>>>>>

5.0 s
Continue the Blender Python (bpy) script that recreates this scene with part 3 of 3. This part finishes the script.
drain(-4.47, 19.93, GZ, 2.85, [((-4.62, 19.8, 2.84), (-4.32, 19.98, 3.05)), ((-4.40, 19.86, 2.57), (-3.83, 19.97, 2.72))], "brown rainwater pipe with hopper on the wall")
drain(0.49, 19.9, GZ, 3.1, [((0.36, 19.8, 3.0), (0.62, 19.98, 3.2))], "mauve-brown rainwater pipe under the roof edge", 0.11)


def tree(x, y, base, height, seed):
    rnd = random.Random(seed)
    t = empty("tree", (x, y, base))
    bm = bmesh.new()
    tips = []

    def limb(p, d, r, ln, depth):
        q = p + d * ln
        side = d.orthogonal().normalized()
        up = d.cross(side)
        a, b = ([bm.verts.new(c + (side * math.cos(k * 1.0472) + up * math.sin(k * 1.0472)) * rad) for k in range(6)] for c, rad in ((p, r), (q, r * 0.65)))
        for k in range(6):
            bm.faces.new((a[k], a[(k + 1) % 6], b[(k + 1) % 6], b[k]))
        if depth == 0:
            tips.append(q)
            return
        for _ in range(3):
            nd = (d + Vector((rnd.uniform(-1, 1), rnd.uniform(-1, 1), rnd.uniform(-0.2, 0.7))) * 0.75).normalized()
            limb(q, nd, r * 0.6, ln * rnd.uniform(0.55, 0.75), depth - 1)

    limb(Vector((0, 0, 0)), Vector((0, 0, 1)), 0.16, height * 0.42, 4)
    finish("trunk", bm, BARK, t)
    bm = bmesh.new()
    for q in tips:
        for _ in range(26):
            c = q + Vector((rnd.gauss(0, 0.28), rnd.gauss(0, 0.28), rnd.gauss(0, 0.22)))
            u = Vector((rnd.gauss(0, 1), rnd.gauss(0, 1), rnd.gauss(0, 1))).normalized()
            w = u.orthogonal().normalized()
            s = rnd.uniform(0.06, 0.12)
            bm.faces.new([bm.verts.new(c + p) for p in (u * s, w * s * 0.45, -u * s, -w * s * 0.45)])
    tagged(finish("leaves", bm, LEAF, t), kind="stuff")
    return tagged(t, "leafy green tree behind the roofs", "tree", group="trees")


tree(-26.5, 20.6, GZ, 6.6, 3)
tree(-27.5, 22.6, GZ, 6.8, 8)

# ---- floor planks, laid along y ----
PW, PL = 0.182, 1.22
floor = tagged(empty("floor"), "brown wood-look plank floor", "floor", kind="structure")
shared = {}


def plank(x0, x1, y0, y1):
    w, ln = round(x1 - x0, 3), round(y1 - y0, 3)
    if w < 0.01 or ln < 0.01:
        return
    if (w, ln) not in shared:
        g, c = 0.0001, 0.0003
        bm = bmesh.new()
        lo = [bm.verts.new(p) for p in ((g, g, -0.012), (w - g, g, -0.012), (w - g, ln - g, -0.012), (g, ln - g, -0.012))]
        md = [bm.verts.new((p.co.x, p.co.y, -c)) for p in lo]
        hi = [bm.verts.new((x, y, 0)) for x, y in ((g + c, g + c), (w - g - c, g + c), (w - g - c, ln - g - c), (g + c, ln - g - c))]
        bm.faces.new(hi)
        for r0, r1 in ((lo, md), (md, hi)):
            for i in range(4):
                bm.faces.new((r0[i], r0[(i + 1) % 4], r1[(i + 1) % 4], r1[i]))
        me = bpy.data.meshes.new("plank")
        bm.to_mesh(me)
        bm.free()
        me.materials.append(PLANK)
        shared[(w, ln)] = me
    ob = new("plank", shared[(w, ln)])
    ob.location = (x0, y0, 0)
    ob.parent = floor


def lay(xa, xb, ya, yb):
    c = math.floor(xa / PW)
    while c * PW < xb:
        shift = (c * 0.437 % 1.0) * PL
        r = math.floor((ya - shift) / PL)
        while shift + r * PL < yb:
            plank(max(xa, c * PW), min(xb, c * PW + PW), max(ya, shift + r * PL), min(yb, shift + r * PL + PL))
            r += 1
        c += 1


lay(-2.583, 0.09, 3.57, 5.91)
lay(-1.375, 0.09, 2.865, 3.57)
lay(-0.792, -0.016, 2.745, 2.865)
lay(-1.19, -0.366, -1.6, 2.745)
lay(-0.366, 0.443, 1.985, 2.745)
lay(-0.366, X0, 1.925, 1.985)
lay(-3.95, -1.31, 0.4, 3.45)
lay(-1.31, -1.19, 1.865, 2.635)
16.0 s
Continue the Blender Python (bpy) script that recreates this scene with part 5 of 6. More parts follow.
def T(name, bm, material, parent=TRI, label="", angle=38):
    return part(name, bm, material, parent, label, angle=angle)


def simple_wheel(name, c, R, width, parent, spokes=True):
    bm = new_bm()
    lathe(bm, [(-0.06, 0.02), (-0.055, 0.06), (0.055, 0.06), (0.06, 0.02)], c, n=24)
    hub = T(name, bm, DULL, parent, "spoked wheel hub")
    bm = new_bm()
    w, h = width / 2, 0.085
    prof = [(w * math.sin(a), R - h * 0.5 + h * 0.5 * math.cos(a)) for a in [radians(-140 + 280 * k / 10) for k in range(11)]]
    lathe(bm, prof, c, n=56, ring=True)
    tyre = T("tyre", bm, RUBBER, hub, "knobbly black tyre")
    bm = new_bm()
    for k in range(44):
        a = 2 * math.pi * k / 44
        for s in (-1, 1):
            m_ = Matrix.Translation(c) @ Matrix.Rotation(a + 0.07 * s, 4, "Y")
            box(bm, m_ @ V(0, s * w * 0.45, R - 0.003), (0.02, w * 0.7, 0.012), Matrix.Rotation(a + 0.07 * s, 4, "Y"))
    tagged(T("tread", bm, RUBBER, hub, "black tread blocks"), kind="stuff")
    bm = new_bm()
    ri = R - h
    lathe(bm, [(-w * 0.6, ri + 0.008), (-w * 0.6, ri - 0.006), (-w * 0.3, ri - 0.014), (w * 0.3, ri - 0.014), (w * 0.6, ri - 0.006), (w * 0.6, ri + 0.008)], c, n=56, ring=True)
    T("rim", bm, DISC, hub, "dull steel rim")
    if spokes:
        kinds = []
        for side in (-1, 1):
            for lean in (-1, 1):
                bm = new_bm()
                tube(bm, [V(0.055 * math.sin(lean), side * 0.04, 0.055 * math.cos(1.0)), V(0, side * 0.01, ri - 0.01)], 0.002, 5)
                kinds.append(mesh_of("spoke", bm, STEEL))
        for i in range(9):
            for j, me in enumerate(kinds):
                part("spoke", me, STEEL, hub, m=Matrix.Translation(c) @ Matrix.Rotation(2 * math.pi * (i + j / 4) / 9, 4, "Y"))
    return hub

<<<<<

__GOAL OF THE EXERCISE__. Tally up the lines holding the word "scene" in the data above, and answer with that figure only.

__OUTPUT OF THE TASK__. 2